Bill 40: English school boards win in Court of Appeal
Quebec's highest court has upheld a stay granted last month to English school boards that are challenging the provincial government's attempt to abolish them.
Thursday's ruling by the Court of Appeal prevents the law known as Bill 40 from being applied to Quebec's English school system until the case against the legislation can be heard on its merits.
In February, the National Assembly passed Bill 40, which abolishes school boards and replaces them with service centres. It also eliminates elections in the francophone sector.
The Quebec English School Boards Association (QESBA) was one of several groups that sought an injunction in May, arguing that the law violates minority language education rights guaranteed in the Canadian Charter of Rights and Freedoms.
In August, Superior Court Justice Sylvain Lussier noted that English-language school boards, "spokespersons for the minority, will suffer irreparable harm" if the law were to come into force now. According to him, it will first have to be decided "whether the law takes into account and responds to the concerns of the English-speaking minority."
On Thursday, the Court of Appeal upheld Justice Lussier's decision.

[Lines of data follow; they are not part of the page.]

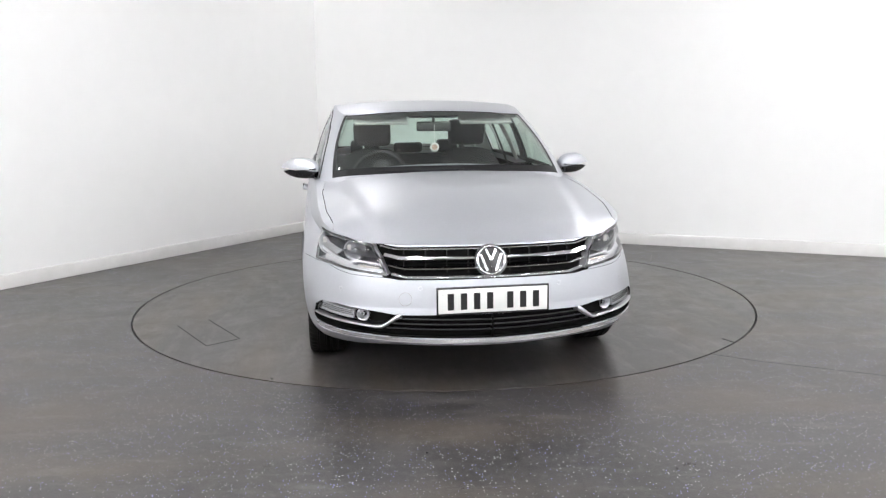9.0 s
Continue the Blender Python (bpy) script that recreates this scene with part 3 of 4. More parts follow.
pillar_r, pillar_f = split(pillar_b, line_x([(-0.213, 1.0), (-0.272, 1.37)]), 0.003)
screen_rim, windscreen = windscreen.cut(lambda p, u, v: np.maximum(np.maximum(GK[9] + 0.026 - u, v - 0.965), 0.095 - v) * -1)
rear_rim, rear_glass = rear_glass.cut(lambda p, u, v: -np.maximum(np.maximum(u - GK[2] + 0.035, 0.11 - v), v - 0.93))

roof = both(body_top.plus(ROOF_CAP)).link("roof", PAINT, car, "silver roof with pillars")
ws = both(windscreen.moved(0.001)).link("windscreen", SCREEN, car, "clear windscreen")
both(screen_rim).link("screen_edge", RIM_BLACK, ws, "black ceramic edge")
rg = both(rear_glass.moved(0.001)).link("rear_window", REAR_GLASS, car, "green-tinted rear window")
both(rear_rim).link("screen_edge", RIM_BLACK, rg, "black ceramic edge")
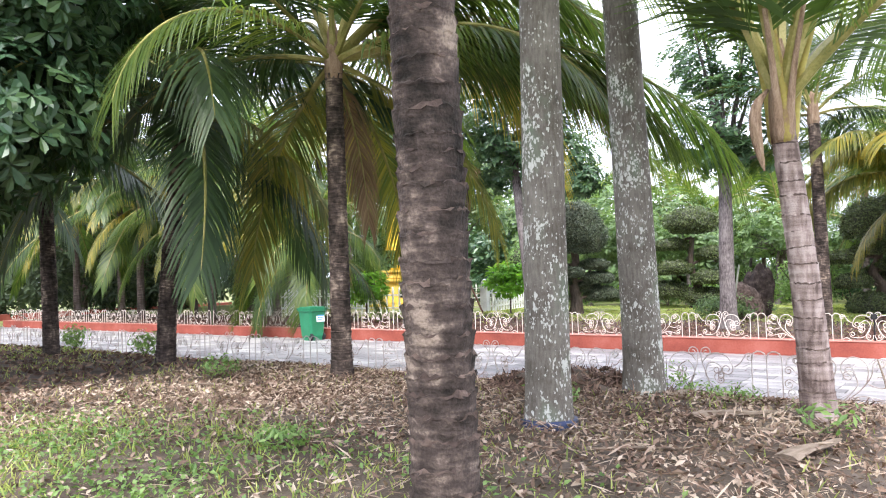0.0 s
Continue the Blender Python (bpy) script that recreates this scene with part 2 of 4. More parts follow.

It ruled that "the interest in this case is in the protection of official language minority rights rather than in the implementation of Bill 40 in the English-language education sector, at least until a decision on the merits of the case is rendered."

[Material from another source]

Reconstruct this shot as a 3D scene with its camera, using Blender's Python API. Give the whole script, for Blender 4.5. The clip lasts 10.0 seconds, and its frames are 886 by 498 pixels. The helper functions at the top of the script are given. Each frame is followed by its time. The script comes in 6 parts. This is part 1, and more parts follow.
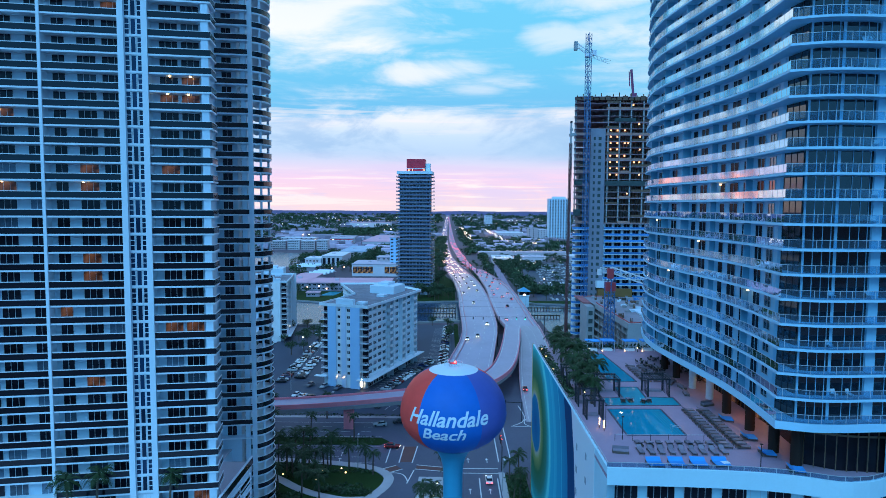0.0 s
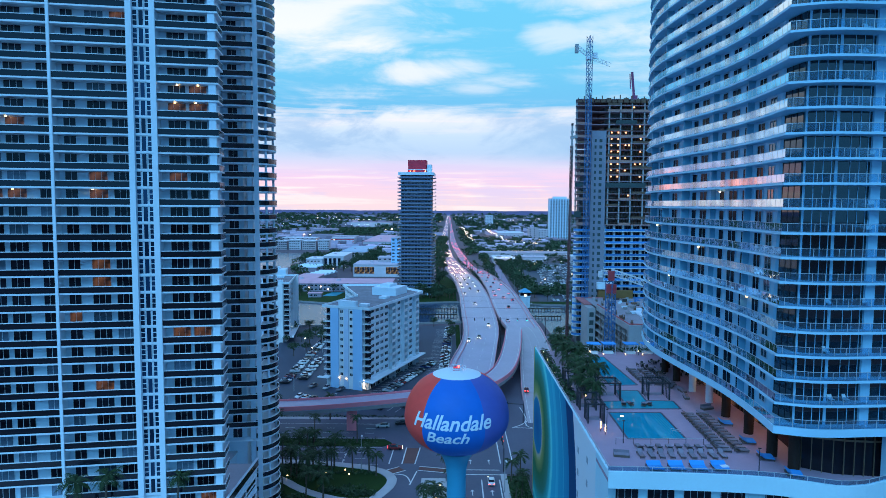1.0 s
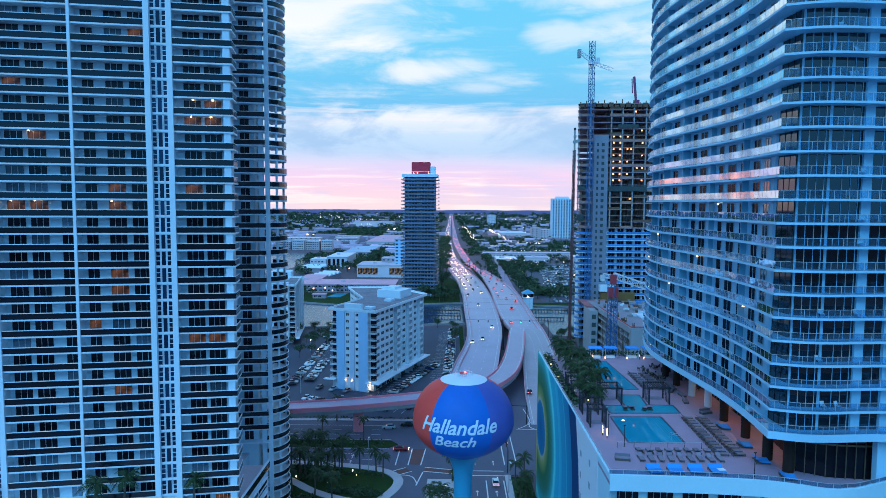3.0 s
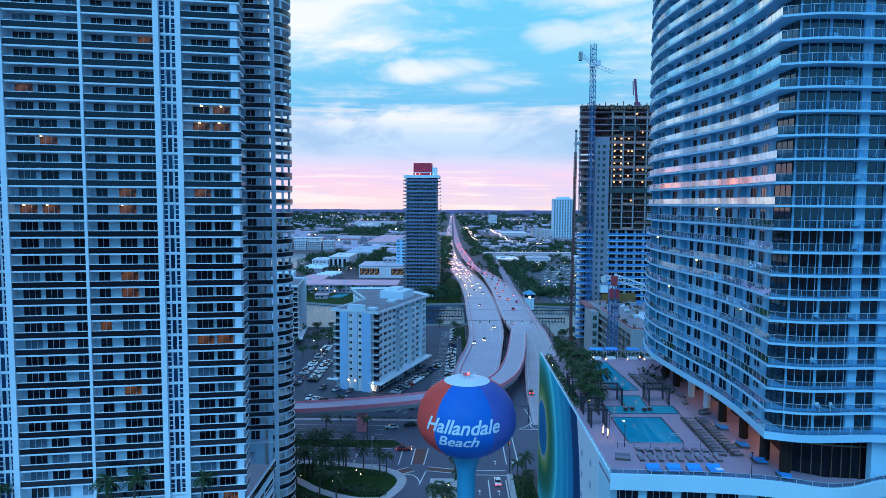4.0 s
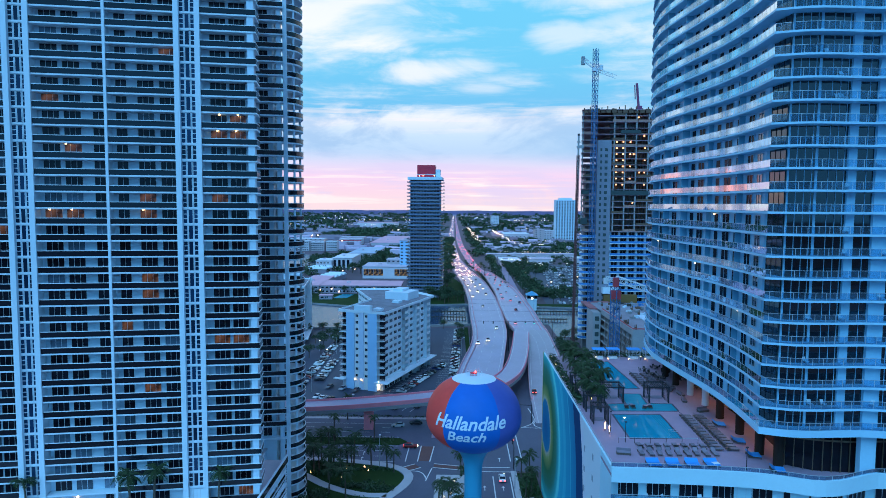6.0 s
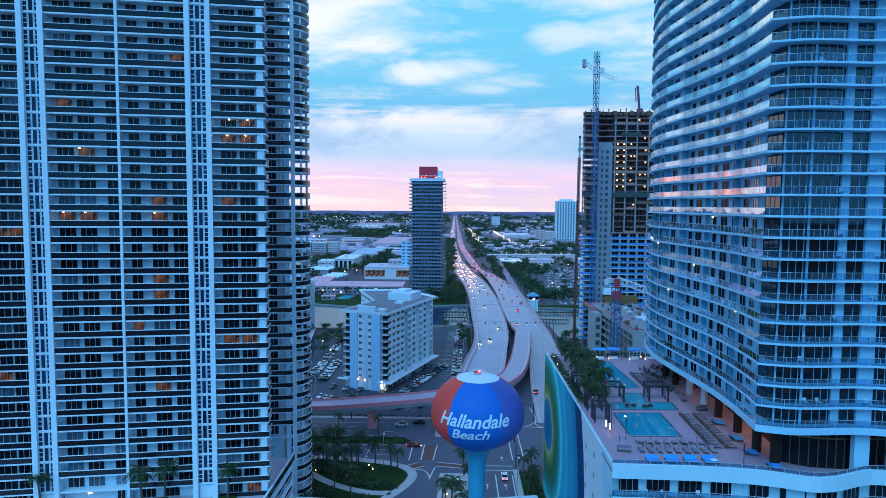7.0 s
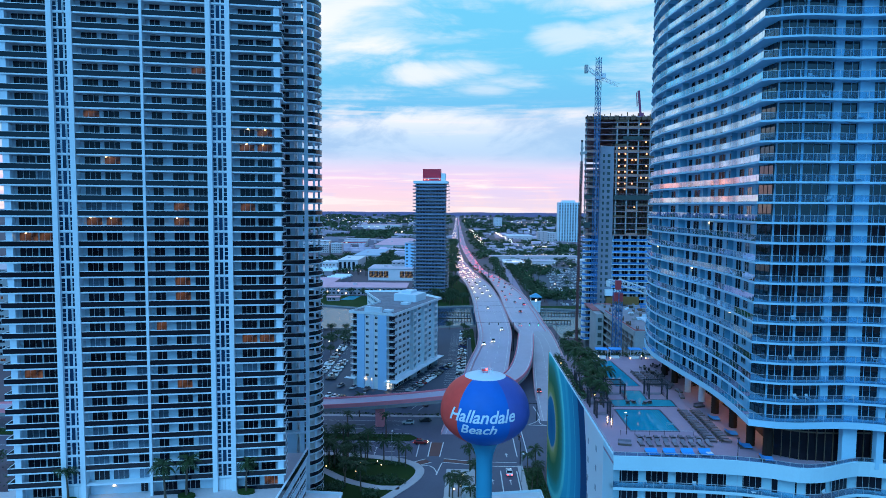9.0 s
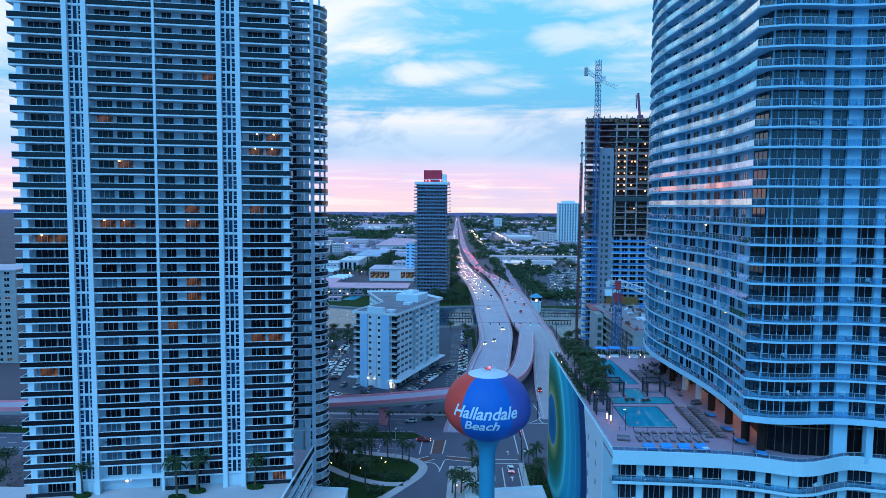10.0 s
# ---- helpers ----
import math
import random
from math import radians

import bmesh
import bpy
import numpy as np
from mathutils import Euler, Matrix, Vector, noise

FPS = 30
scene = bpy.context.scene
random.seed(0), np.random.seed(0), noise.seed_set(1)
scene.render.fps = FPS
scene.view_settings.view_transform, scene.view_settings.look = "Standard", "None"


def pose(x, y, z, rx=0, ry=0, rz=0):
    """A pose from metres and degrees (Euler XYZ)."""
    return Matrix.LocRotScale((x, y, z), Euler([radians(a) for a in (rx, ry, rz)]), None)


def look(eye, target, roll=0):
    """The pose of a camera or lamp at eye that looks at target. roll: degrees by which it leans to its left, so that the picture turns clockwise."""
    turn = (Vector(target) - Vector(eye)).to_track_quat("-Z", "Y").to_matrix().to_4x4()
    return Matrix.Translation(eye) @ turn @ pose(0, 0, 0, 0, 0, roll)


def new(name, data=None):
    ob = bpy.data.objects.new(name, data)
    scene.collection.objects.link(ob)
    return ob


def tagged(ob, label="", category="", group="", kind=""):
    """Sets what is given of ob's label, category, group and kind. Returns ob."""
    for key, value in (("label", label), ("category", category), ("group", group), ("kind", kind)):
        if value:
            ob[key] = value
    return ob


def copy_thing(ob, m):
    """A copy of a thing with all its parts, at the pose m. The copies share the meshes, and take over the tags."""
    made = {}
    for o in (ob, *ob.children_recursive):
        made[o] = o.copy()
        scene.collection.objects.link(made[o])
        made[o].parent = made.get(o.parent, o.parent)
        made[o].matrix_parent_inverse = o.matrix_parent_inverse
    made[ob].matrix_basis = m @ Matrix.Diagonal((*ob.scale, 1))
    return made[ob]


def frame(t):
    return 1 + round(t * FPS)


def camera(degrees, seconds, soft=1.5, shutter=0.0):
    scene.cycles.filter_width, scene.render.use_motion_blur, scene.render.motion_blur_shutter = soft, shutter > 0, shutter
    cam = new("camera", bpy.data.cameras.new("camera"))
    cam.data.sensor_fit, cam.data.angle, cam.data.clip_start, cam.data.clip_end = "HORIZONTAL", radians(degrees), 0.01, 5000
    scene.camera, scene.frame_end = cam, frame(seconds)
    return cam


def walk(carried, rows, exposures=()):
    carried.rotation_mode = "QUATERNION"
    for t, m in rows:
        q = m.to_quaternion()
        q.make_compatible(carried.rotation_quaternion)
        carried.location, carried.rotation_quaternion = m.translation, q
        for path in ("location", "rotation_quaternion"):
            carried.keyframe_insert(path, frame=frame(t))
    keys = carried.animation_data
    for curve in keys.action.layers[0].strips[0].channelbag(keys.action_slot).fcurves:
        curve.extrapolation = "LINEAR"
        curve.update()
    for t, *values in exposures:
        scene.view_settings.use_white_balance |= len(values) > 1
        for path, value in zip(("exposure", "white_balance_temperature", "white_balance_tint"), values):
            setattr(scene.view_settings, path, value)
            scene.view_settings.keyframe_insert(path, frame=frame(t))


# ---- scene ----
cam = camera(70.0, 10.0, soft=0.6)
# seconds, eye x y z, yaw, pitch, roll
PATH = [
    (0.0, 0.245, -0.005, 70.435, 0.670, -3.916, -0.330),
    (0.5, -0.014, -0.775, 71.067, 0.684, -3.942, -0.331),
    (1.0, -0.230, -1.543, 71.679, 0.729, -3.978, -0.319),
    (1.5, -0.449, -2.293, 72.333, 0.768, -4.004, -0.317),
    (2.0, -0.680, -3.114, 72.896, 0.814, -4.050, -0.319),
    (2.5, -0.847, -4.055, 73.332, 0.872, -4.059, -0.302),
    (4.0, -1.490, -7.193, 74.588, 1.033, -4.083, -0.325),
    (4.5, -1.754, -8.232, 74.877, 1.060, -4.085, -0.332),
    (5.0, -2.046, -9.337, 75.054, 1.107, -4.069, -0.348),
    (5.5, -2.288, -10.498, 75.236, 1.161, -4.063, -0.361),
    (7.0, -3.213, -14.431, 75.812, 1.294, -3.961, -0.415),
    (7.5, -3.524, -15.753, 76.121, 1.331, -3.973, -0.398),
    (8.0, -3.832, -17.208, 76.310, 1.384, -3.960, -0.401),
    (8.5, -4.182, -18.629, 76.543, 1.419, -3.917, -0.431),
    (9.0, -4.528, -20.215, 76.794, 1.446, -3.887, -0.406),
    (9.5, -4.886, -21.889, 77.021, 1.454, -3.859, -0.392),
    (10.0, -5.255, -23.782, 77.291, 1.443, -3.867, -0.397),
]
walk(cam, [(t, pose(x, y, z, 90 + pitch, roll, yaw)) for t, x, y, z, yaw, pitch, roll in PATH])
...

It notes that the replacement of school boards with service centres may "constitute a significant transfer of the power to manage and control the English linguistic minority education system to the Minister." The Act also appears to prevent many members of the English-speaking community from running for elective positions on the boards of directors of the new service centres.
The QESBA welcomed this ruling, which allows elections in English school boards to be held in November under the old rules.
The Court of Appeal clarified that the entire Act is suspended only for English-language school boards. "In this sense, the vast majority of the effects covered by the Act are normally taking their course," the judges wrote.